RIPAS integrates Aimsun microsimulation and SPEKTR controllers

Client: RIPAS (Разработка и производство автоматизированных систем, Automated Systems Design and Manufacture) Brief: Integrate Aimsun microsimulation and SPEKTR traffic controllers and traffic management system (developed by RIPAS) to allow on-the-spot projection of adaptive controls onto real-life networks.

In answer to the high demand for network development in Russia, RIPAS has developed a tool that can clearly demonstrate future possibilities to traffic engineers and potential investors and developers: the PIC Program Interface Controller. The PIC is a kind of visionary tool that links Aimsun modelling software with the SPEKTR road traffic controller and the ITS SPEKTR (the control centre).

PIC is an internal development at RIPAS and is currently not externally marketed but used principally as a training tool in universities, to test and adapt models and also for promotional purposes, to show what the SPEKTR controllers and Aimsun are capable of. The interface between the software and the controller means that hardware and software modelling is carried out in real time. This simulation allows the specialist to fine-tune adaptive algorithms using the real controller, setting the position of transport detectors, duration of phases and other parameters. Through this link, practitioners can carry out tests of the RTC in real modes from their office desk.

Modelled intersection with real TLC connected

The PIC

Method

The technical team at RIPAS wrote a software module for Aimsun and developed a hardware module for the TLC (traffic light controller). Aimsun is connected to the SPEKTR TLC via the USB RS232 engineering control interface for detector data transmission. The controller is also connected to the PC via RS232 to read the state of the TLC signal group along with other parameters, and is connected via Ethernet to the control centre.

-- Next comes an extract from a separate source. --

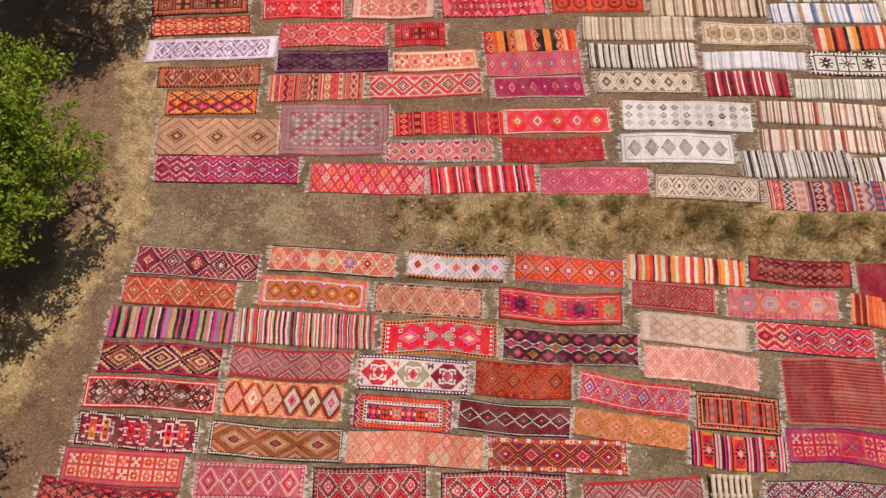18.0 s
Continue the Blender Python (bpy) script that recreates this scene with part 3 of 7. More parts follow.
# ---- the nearest kilims, each with its own colours and bands ----
# colours; number of diamonds; rings of the diamonds from the middle out, set by set; rings of the gaps; bands of the border from the edge in.
# a ring is one colour, or two that alternate (a/b); a band is width, kind (s plain, t teeth, c checks, m motifs), its colours, its repeat, and L for long sides only.
HERO = {
    "h1": ("d88a3c 4a2020 e8743c c46894 f4ecd8 d8b060 a89c58 f0a078 5c5090", 7, "4 3 5/3 0 4/3 0/5 4/2|5 3/5 0 3 4/0 3/2 4/0|5 7/5 4 6/5 4 5/7 0/4|6 5/6 4 5/0 6/4 2/5 4/5|4 3 8/4 3/8 2 1/4 4/1|4 1 2/1 2 7/2 1/4 4/1|4 3 2/3 0/6 0 1/4 4/1", "4/2 2/0 3/2 0/6 2/3 5/0", "0.035 s 1 L;0.06 d 4 1 0.07 L"),
    "h2": ("dcd8d6 3c2420 d8a848 e65088 b4aeb4 f0b0c0 6a1838 f2f0ea", 5, "2/6 6 3/2 7 5/7 7|5 3 5/7 7 4/7 7|2 3/2 5 7 5/7 7", "7 4 4 7 4 0 3/0 3", "0.03 s 1 L;0.10 t 2 1 0.13 L"),
    "h3": ("e6582e a84a34 f09a50 c23a7a f0d2a0 8c6a68 d8903c f08a98", 5, "4 3/4 3 7/5 2/3 7 2 1", "1 2 0 0 0 0 6/0 6 4/6",
           "0.09 t 5 7 0.11 L;0.02 s 0 L"),
    "h4": ("d4943a 5a1c1c e4ae54 d8489a f2eade e06a58 6a4a8c e89a90", 5, "4 2/5 0 0 1/0 1/5 0/1 2/0", "0/1 0 2/0 6/3 3/5 4/3 4", "0.10 x 5 0 7 5 0.16;0.012 s 0;0.035 v 4 6 0.05;0.03 v 4 2 0.06;0.012 s 4"),
    "h5": ("d8986c 4a2a20 e8b890 b8704c f4e4c6 86644e d08458", 6, "6 1 3/4 0 0 6/2 5 2 5/2 2 4/3", "4/1 2 3/0 3 6/4 5 2/5", "0.045 v 4 1 0.022;0.012 s 1;0.045 x 1 4 3 1 0.1 L;0.012 s 4;0.03 t 2 3 0.05 L"),
    "h11": ("b04a44 6e3036 b86a62 8e7e80 d0b8b0 b03a3c 905a5c", 4, "5 4/1 0 1/2 4/3 2 3/4 0 6/1 4/3 5 1/4", "4/1 0 5/1 2 3/4 6 1/0 4/3 0 1/5", "0.05 s 5 L;0.04 t 0 5 0.07 L"),
    "h13": ("bc3c20 3c1a14 d0682c 8a2018 e8c8a0 5c5a36 d87c34", 4, "4 3 2/1 6 3/0 5 2/3 2 1/2 0|4 1 6/3 2 5/0 5 3/1 0 2/1 2", "1/0 5/2 2 3/1 6 0/5 3 2/6", "0.03 s 3;0.10 x 0 3 2 3 0.1;0.010 s 6;0.02 s 3"),
    "h14": ("f0ac68 84402e f2cc80 ea6a94 f6eeda ec8260 ccd6ca f2aca4", 6, "7 3/7 0 4/3 0 2/3 5/0|5 2/5 4 7/4 0 5/4 0/5|3 6/3 2 4/5 0 5/4 2/0|1 3 7/3 4/7 2/4 6 1|3 1 6/1 4 2/4 2 6/2 1|7 3/7 6/3 4 3/4 4/6 1", "1 5/1 0/5 2/0 7/2 4/7", "0.07 x 7 5 2 0 0.11 L"),
    "h17": ("ac8448 2e1e18 c89c5c 9c3038 f2e8d2 6e2c3e c47c44", 3, "3 6/3 3 1 0 1/4 4/0 2 2 2/0 1/2 3/0 0/5 1/6", "1/6 5/0 2 2 0 1/2 3/0 4/3 4/0 6 3", "0.03 s 1;0.065 d 4 1 0.085;0.012 s 1"),
    "h19": ("b0204a 2c1830 dc8a30 c03040 f2ead8 6a2050 84703c", 5, "4 3/0 1 0 3/0 2 1 2/5|2 0/1 3 4/3 0 0 1 2/5", "1 2/1 2 5 0/5 5 1/6 2/0", "0.03 s 5 L;0.125 x 3 4 2 3 0.13;0.012 s 1;0.012 s 2"),
    "h20": ("c83a50 5a2048 e8808c 7a62a8 ecdccc b02a60 e0703c c89aa8", 6, "4 5/3 3 7/4 1/0 0 2/6|6 3/4 5 2/0 6 4/3 0/1|0 4/5 3 2/5 6 1/4 0/2", "1/4 3/0 2/6 5 0/6 6 2",
            "0.11 x 6 0 5 6 0.09 L;0.012 s 4 L"),
    "h21": ("d0a054 7c4c2c dcb068 dc8c88 e8ca88 b47840", 4, "4 0 1/0 2 3 3/2 0 1/0 0 5", "0 1/0 0 3 2 0 1/0 0", "0.03 t 1 2 0.04 L"),
    "h22": ("9c1c34 2a1018 d4503c 6a1c4c ecdcd0 c89a90 e07838", 5, "6 2 1/4 0/1 0 3 3/0|4 1 0/4 1/0 4/1 3 0|6 4/6 2 1/4 0 0/3 1|4 1/4 5/1 1 4/1 0 0/1|3 5/3 1/4 0/1 5 0 1", "4/1 5/0 3 0/2 1/4 0/3 2", "0.03 s 1 L;0.02 s 4 L;0.02 s 1 L"),
    "h23": ("8e1a3c 301020 d8a850 c83868 f0e0c4 5a3a50 e0784c", 3, "3 2/1 4 1/2 0 2 4/1 1 0 5/2|2 4/1 0 1 4/2 2 1 0/1 4 3/0", "1 4/1 2 0 3/0 1 5", "0.06 t 3 1 0.09 L;0.02 s 0 L"),
    "h24": ("8e3c32 2a1618 c07c62 8c8aa4 f0e4d4 dc3a40 5e2622", 6, "3 4 3/4 6 2/6 4/6 1 0|4 2/4 6 5/6 2 4/1 1 0", "1 4/1 0 0/6 2 3/2 0 6", "0.025 s 5;0.075 d 4 5 0.085;0.02 s 5;0.012 s 1"),
    "h25": ("c85a34 6a2420 d88450 a83830 e8c894 7c7444 dc6a4c", 5, "4 3/2 5 6/4 0 1/5 6 2/0 4/3|6 5/4 3 2/1 6 0/5 2/3 0 1/4", "1/4 0 2/0 5/6 6/2 3 0/3", "0.025 s 1 L;0.05 t 6 1 0.06 L"),
    "h26": ("d65a70 8c2040 f09ca0 b83a60 f4dcd0 e88a5c a87a98", 5, "4 3/2 2 1/3 0 5 2/4|5 6/4 3 2/1 0 4 1/2", "1/4 2/0 0 6 3/2 5 0", "0.03 s 2;0.08 m 4 3 0.13;0.02 s 1"),
    "h31": ("e0ac94 cc8c7a e8b8a4 d89c88 ecd0bc e4b494", 5, "4 3/2 2 5/0 0 4/2 2/0|5 2/4 3 0/2 0 4/3 2/0", "4/2 0 2/0 3 5/2 0", "0.06 x 0 2 3 4 0.1 L;0.015 s 4 L"),
    "h36": ("b43438 6a1c28 c86450 8e2a38 e2b4a0 98443e", 4, "4 2/0 3 0 4/2 1 0/2 4/3 1", "1/4 0 2/4 3 0 4/2 1", "0.05 s 2;0.015 s 4;0.05 s 3;0.012 s 4"),
    "h35": ("6e3652 2c1828 9c7c8c b43c5a ece0d8 c89a80 5a3a5c", 4, "4 3 1/4 4/1 2 3/1 4/1 0 1/4|4 5 1/4 4/1 0 5/1 4/1 6 1/4", "4/1 0 3/1 4/1 2 1/4 0", "0.03 s 1 L;0.03 d 4 1 0.05 L"),
    "h37": ("d83850 2a1220 e8806c 7a3a78 f2e6d8 b02040", 6, "4 1 0/3 4 0 2/4 5", "2/4 0 4 3/0 5", "0.13 c 4 1 0.055 L;0.02 s 5 L"),
    "h38": ("e83a44 8a1838 f06a7c e8763c f2dcd0 9c7c78", 5, "5 4 3 3 0 0|5 2 4 0 2 0", "0 0 0 2 5/2 2 0", "0.06 t 4 0 0.06;0.03 s 0"),
    "h39": ("c82c34 3c1028 e0642c a01c58 e8b890 c83c60", 8, "4 3 2/3 0 3 2/1 0", "1 2 0/3 2/0 3 5", "0.09 c 2 1 0.05 L;0.02 s 3 L"),
    "h40": ("d8687c 8c3a68 e8908c a85c90 ecc8c0 c8506c", 4, "4 3 5/0 0 3/4 0 2/5 0 3 0", "2/0 3 0 5/4 0 2 3/0 0", "0.08 t 2 0 0.12 L;0.02 s 1 L"),
    "h41": ("a82c5c 5a1848 c84c5c 7c3078 e8c0c0 d86a60", 8, "4 3 5/3 0 0|5 2 4/2 0 0", "0 0 3 2 0 5/0", "0.07 d 4 1 0.07;0.02 s 5"),
    "h42": ("dc7888 9c4878 e8a088 7c80a4 f0dccc d85c68 c8a060", 8, "6 4/3 5 0 2/0|4 3 2 5/0 0|2 1/4 3 0 5", "0 5 0/2 3 0 6", "0.08 t 5 2 0.1 L"),
    "h44": ("c83c44 4a1420 e0806c 7a2c48 ecd8c4 d85c50", 5, "4 3 0/4 1 4 2/0 5", "0 4 1/4 2 0 5", "0.09 t 2 0 0.12 L;0.02 s 4 L"),
    "h45": ("f8fcf0 64645f ccd0c2 8e8e86 fcfff4", 6, "4 1 4 1/3 4/3 3/1 1/0 0", "0 0 0 0 0 2", "0.03 s 3;0.09 s 0;0.02 s 3;0.03 s 0"),
    "h46": ("e0d8bc 5c4434 ccbe9e 8a6c50 e8e2cc", 7, "4 1 0 1/4 0|1 4/1 0 0 3", "0 4 1/0 3 0 0", "0.03 s 3;0.07 t 4 1 0.06;0.03 s 3;0.03 s 0"),
    "h47": ("d2c8ac 5a4a40 e0d6bc 8c7a68 e6e0ca", 6, "4 3 1 0 0|3 1 4 3/0 0", "0 0 2 3/0 1 0", "0.09 t 4 1 0.08;0.02 s 3"),
    "h27": ("b81c3a 2c0c18 e04c50 d88a5c f0dccc 6a1430 e8a09c", 5, "4 2/1 6 1/4 0 5 1/4|3 1/4 2 5/2 0 4 1/2", "1/4 0 2 5/0 0 3 1", "0.04 s 1;0.09 m 6 1 0.12;0.02 s 4"),
}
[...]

When the vehicles in the Aimsun simulated street network interact with the transport detector in the model using PIC, this signal transmits to the TLC detector board. The TLC believes that it is triggered by physical detectors and the state of the current signal group and the results of processing are sent back into Aimsun.

The controller works on the same time-scale as the Aimsun model: switch the time range and the controller will switch to the same one; stop the model and the controller’s clock will stop too. Similarly, switching the controller’s settings in the control centre effects the same changes in the Aimsun model. It is as close as it gets to the real environment.

Conclusions

PIC is a useful training platform as it allows operators to explore all the features of traffic control with simulated vehicles. Students use PIC for free at the Saint-Petersburg State University of Architecture and Civil Engineering to carry out studies, test algorithms and perform test runs with controllers. PIC is also useful for establishing coordination plans which is sometimes difficult in adaptive mode. PIC allows the user to coordinate the plans, which will be tested and refined before use in the real world.

A number of companies and research institutes are developing advanced adaptive control algorithms. The integration of SPEKTR and Aimsun allows project developers to test the effectiveness of current algorithms and compare them with more innovative algorithmic pilots. This integration exemplifies what Aimsun is all about: openness and possibility.